INFORMATION SHOWN:
....

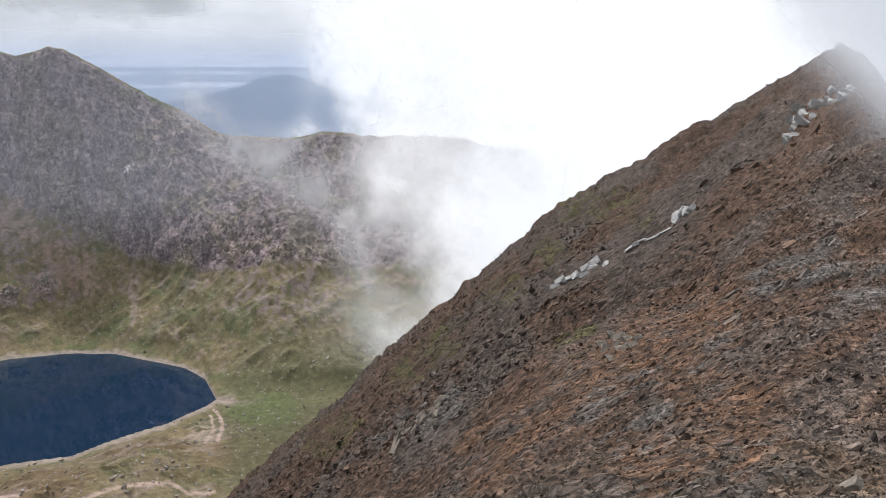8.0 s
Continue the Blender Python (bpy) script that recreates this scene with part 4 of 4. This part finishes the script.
# blocks that stand out on the crest: degrees left, degrees up, degrees long, tone
STANDING = [
    (20.6, -27.1, 3.1, "p"), (4.2, -27.7, 3.9, "p"), (11.3, -28.1, 3.3, "d"), (0.5, -28.4, 4.5, "p"), (6.5, -31.6, 3.7, "p"), (2.0, -32.3, 3.9, "p"),
    (-0.4, -23.6, 4.5, "t"), (4.6, -21.9, 4.5, "d"), (-1.5, -20.6, 4.5, "t"), (-16.7, -32.9, 4.5, "d"), (-6.8, -39.2, 6.2, "p"), (2.1, -39.1, 7.0, "p"),
    (11.7, -38.5, 5.4, "p"), (-15.8, -29.6, 5.0, "d"), (-8.3, -29.2, 5.4, "t"), (-4.4, -37.8, 3.7, "p"), (-13.4, -31.4, 5.0, "t")]
STANDING += [
    (-22.4, -36.0, 5.0, "d"), (-13.3, -36.6, 6.2, "t"), (-19.2, -36.3, 5.0, "d"), (20.5, -39.6, 5.4, "p"), (25.7, -36.0, 3.7, "p"),
    (9.4, -34.7, 5.0, "t"), (15.1, -37.4, 4.5, "t"), (1.3, -25.3, 3.7, "t"), (8.6, -27.1, 3.3, "p"), (-12.9, -39.4, 6.2, "d"), 
    (27.5, -31.5, 2.5, "p"), (12.9, -28.7, 2.5, "p"), (-24.1, -34.6, 3.6, "d"), (-8.8, -36.0, 4.5, "t"), (-10.4, -33.8, 3.3, "p")]
for az, el, wide, tone in STANDING:
    at, d = on_ridge(az, el)
    s = d * math.tan(radians(wide)) * 0.48
    n = np.array((-0.62, -0.38, 0.68)) + rng.normal(size=3) * 0.14
    n /= np.linalg.norm(n)
    a = np.array((0.58, 0.25, 0.78)) + rng.normal(size=3) * 0.16
    a -= n * (a @ n)
    a /= np.linalg.norm(a)
    q = Matrix(np.stack([a, np.cross(n, a), n], 1).tolist()).to_4x4()
    me = stone_meshes[BY_TONE[tone][rng.integers(3)]]
    ob = part("rock", me, ridge)
    ob.matrix_basis = Matrix.Translation(at - n * 0.14 * s) @ q @ Matrix.Diagonal((s, s, s, 1))


# white quartz outcrops on the flank
quartz_meshes = [stone_mesh("quartz_block", roughened(stone_shape(rng, 1.6, 0.7, 0.55, 4, 0.16), rng, 1, 0.06), "q") for k in range(8)]


def quartz_outcrop(line, count, size, label, name="quartz_outcrop", piece="quartz_block", meshes=quartz_meshes, group="quartz outcrops", long=1.45, spread=0.07, flat=1.4):
    """A vein of white quartz that stands out of the scree, a row of broken blocks end to end."""
    mid = line[len(line) // 2]
    base, _ = on_ridge(*mid)
    thing = tagged(new(name), label, "rock outcrop", group)
    thing.matrix_basis = Matrix.Translation(base)
    spans = len(line) - 1
    places = [on_ridge(*corner)[0] for corner in line]
    for k in range(count):
        t = (k + 0.5) / count * spans
        i = min(int(t), spans - 1)
        az = line[i][0] + (line[i + 1][0] - line[i][0]) * (t - i) + rng.normal() * spread
        el = line[i][1] + (line[i + 1][1] - line[i][1]) * (t - i) + rng.normal() * spread
        at, d = on_ridge(az, el)
        a = places[-1] - places[0]
        reach = np.linalg.norm(a) / count * long
        a = a / np.linalg.norm(a) + rng.normal(size=3) * 0.09
        a /= np.linalg.norm(a)
        n = np.array((-at[0] / d * 0.55, -at[1] / d * 0.55, 0.75)) + rng.normal(size=3) * 0.15
        n -= a * (n @ a)
        n /= np.linalg.norm(n)
        q = Matrix(np.stack([a, np.cross(n, a), n], 1).tolist()).to_4x4()
        ob = part(piece, meshes[rng.integers(len(meshes))], thing)
        wide = size * rng.uniform(0.7, 1.3)
        ob.matrix_basis = Matrix.Translation(at - base + n * wide * 0.10) @ q @ Matrix.Diagonal((reach / 1.5 * rng.uniform(0.7, 1.4), wide / 0.7, wide * flat, 1))
    return thing


quartz_outcrop([(25.3, -5.3), (24.8, -4.2), (24.2, -3.4), (22.9, -2.6), (21.9, -2.0)], 26, 1.2, "jagged white quartz vein high on the scree flank", spread=0.2)
quartz_outcrop([(30.8, -10.15), (31.4, -10.6), (32.0, -11.0)], 6, 1.0, "small white quartz outcrop in dark scree")
quartz_outcrop([(32.4, -11.6), (33.2, -12.1), (34.3, -12.6), (35.0, -13.0), (35.8, -13.5)], 6, 0.35, "broken line of pale quartz blocks across the scree")
quartz_outcrop([(36.9, -14.4), (37.8, -14.75), (38.6, -15.15), (39.6, -15.7), (40.6, -16.3)], 9, 0.75, "white quartz ledge on the brown scree slope")


# pale boulders strewn over the valley slopes
def valley_boulders(count):
    az = rng.uniform(52, 130, count)
    d = rng.uniform(690, 1800, count)
    x, y, z, k = valley_height(az, d)
    n = fbm(x / 70, y / 70, 401, 4)
    ok = (z > 3) & (k["bed"] < -4) & (n + 0.5 * rng.uniform(-1, 1, count) > 0.05) & (k["w"] < 0.5)
    keep = np.nonzero(ok)[0]
    x, y, z = x[keep], y[keep], z[keep]
    size = 0.6 + 2.6 * rng.uniform(size=len(keep)) ** 4
    # outcrops on the knolls and crags
    for ka, kd, kr, kh, kind in KNOLLS_AT:
        many = 90 if kind == "r" else 40
        kx, ky = polar(ka, kd)
        px, py = kx + rng.normal(size=many) * kr * 0.5, ky + rng.normal(size=many) * kr * 0.5
        pz = valley_height(np.degrees(np.arctan2(-px, py)) % 360, np.hypot(px, py))[2]
        x, y, z = np.concatenate([x, px]), np.concatenate([y, py]), np.concatenate([z, pz])
        size = np.concatenate([size, rng.uniform(1.5, 5.0, many)])
    # pale slabs on the hummocks this side of the lake
    many = 700
    pa, pd = rng.uniform(66, 119, many), rng.uniform(650, 940, many)
    px, py, pz, k = valley_height(pa, pd)
    lie = (k["inland"] > 12) & (fbm(px / 50, py / 50, 405, 3) > -0.1)
    x, y, z = np.concatenate([x, px[lie]]), np.concatenate([y, py[lie]]), np.concatenate([z, pz[lie] - 0.6])
    size = np.concatenate([size, rng.uniform(1.2, 4.5, int(lie.sum()))])
    vs, fs, cs, total = [], [], [], 0
    for i in range(len(size)):
        v, f = FLAKES[rng.integers(len(FLAKES))]
        s = size[i]
        a = rng.uniform(0, 6.28)
        q = np.array(((math.cos(a), -math.sin(a), 0), (math.sin(a), math.cos(a), 0), (0, 0, 1)))
        vs.append((v * np.array((0.8, 1.2, 1.6))) @ q.T * s + np.array((x[i], y[i], z[i] + 0.12 * min(s, 1.0))))
        fs.append(f + total)
        cs.append(np.repeat(np.array(((0.30, 0.265, 0.235),)) * rng.uniform(0.5, 1.2), len(v), 0))
        total += len(v)
    ob = soup("boulders", np.concatenate(vs), np.concatenate(fs), BOULDER_MAT, {"base": np.concatenate(cs)})
    return tagged(ob, "pale boulders scattered over the grassy slopes", "boulders", kind="stuff")


valley_boulders(20000)

slab_meshes = [stone_mesh("slab", shape, "p") for shape in ROUGH[:5]]
quartz_outcrop([(53.4, -27.5), (51.6, -26.5), (50.2, -25.7), (49.0, -24.9)], 26, 0.8, "pale grey slabby outcrop low on the flank", "slab_outcrop", "slab", slab_meshes, "slab outcrops", 3.0, 0.45, 0.7)
quartz_outcrop([(34.4, -19.4), (35.4, -19.9), (36.8, -20.8)], 14, 0.5, "low grey crag above the rust-red scree", "slab_outcrop", "slab", slab_meshes, "slab outcrops", 2.6, 0.35, 0.7)


# dry grass on the edge of the crest
def blade_material():
    m, n, l, b = shader("dry_grass")
    b.inputs["Roughness"].default_value = 0.8
    att = n.new("ShaderNodeAttribute")
    att.attribute_name = "base"
    l.new(att.outputs["Color"], b.inputs["Base Color"])
    return m


def crest_grass(spots, blades, high, spread):
    """Tussocks of bent dry blades along the crest's edge."""
    vs, fs, cs = [], [], []
    for az, el in spots:
        at, d = on_ridge(az, el)
        for k in range(blades):
            r = rng.normal(size=2) * spread
            foot = at + np.array((r[0], r[1], -0.03 - 0.3 * abs(r[0])))
            lean = rng.normal(size=2) * 0.45 + np.array((0.25, 0))
            h = high * rng.uniform(0.5, 1.2)
            side = np.array((rng.normal(), rng.normal(), 0))
            side *= 0.004 / np.linalg.norm(side)
            mid, tip = foot + np.array((lean[0] * h * 0.4, lean[1] * h * 0.4, h * 0.6)), foot + np.array((lean[0] * h, lean[1] * h, h * 0.9))
            o = len(vs)
            vs += [foot - side, foot + side, mid - side * 0.8, mid + side * 0.8, tip]
            fs += [(o, o + 1, o + 3), (o, o + 3, o + 2), (o + 2, o + 3, o + 4)]
            c = np.array((0.34, 0.23, 0.10)) * rng.uniform(0.6, 1.3) if rng.uniform() < 0.75 else np.array((0.10, 0.105, 0.04))
            cs += [c] * 5
    ob = soup("crest_grass", np.array(vs), np.array(fs), GRASS_MAT, {"base": np.array(cs)})
    return tagged(ob, "dry yellow grass tufts on the crest edge", "grass", kind="stuff")


GRASS_MAT = blade_material()
crest_grass([(a, e - 0.5) for a, e in ((-10.4, -24.6), (-9.6, -24.3), (-9.0, -24.2), (-8.4, -24.1), (-7.2, -23.6), (-26.5, -32.4), (-28.0, -33.0), (-29.5, -34.0), (-30.6, -35.0), (-31.8, -36.0), (-25.0, -32.0), (-5.6, -22.3))], 150, 0.085, 0.16)


# ruined miners' building on the near shore
def ruin(az, dist):
    x, y, z, k = valley_height(np.array([az]), np.array([dist]))
    thing = tagged(new("ruined_building"), "roofless dark stone ruin beside the lakeshore track", "ruin")
    thing.matrix_basis = pose(float(x[0]), float(y[0]), max(float(z[0]), 0.8), 0, 0, az + 62)
    for px, py, sx, sy, hh in ((0, -2.6, 9.0, 0.7, 2.4), (0, 2.6, 9.0, 0.7, 3.0), (-4.2, 0, 0.7, 4.6, 4.0), (4.2, 0, 0.7, 4.6, 3.2), (8.5, 1.8, 5.0, 0.6, 1.2), (8.5, -1.8, 5.0, 0.6, 1.4)):
        bm = bmesh.new()
        bmesh.ops.create_cube(bm, size=1.0)
        bmesh.ops.subdivide_edges(bm, edges=bm.edges[:], cuts=3, use_grid_fill=True)
        for v in bm.verts:
            broken = 1 - 0.35 * (noise.noise(Vector((v.co.x * 6 + px, v.co.y * 6 + py, 3))) + 0.4) * (v.co.z > 0.1)
            v.co = Vector((px + v.co.x * sx, py + v.co.y * sy, (v.co.z + 0.5) * hh * broken - 0.6)) + Vector(rng.normal(size=3).tolist()) * 0.08
        me = bpy.data.meshes.new("wall")
        bm.to_mesh(me)
        bm.free()
        add_attributes(me, {"base": np.repeat(np.array((STONE_TONES["d"],)), len(me.vertices), 0)})
        me.materials.append(STONE_MAT)
        part("wall", me, thing)
    return thing


ruin(110.1, 846.0)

....

Extract from the data every line where "that" shows up.

FULL OUTPUT:
Continue the Blender Python (bpy) script that recreates this scene with part 4 of 4. This part finishes the script.
# blocks that stand out on the crest: degrees left, degrees up, degrees long, tone
    """A vein of white quartz that stands out of the scree, a row of broken blocks end to end."""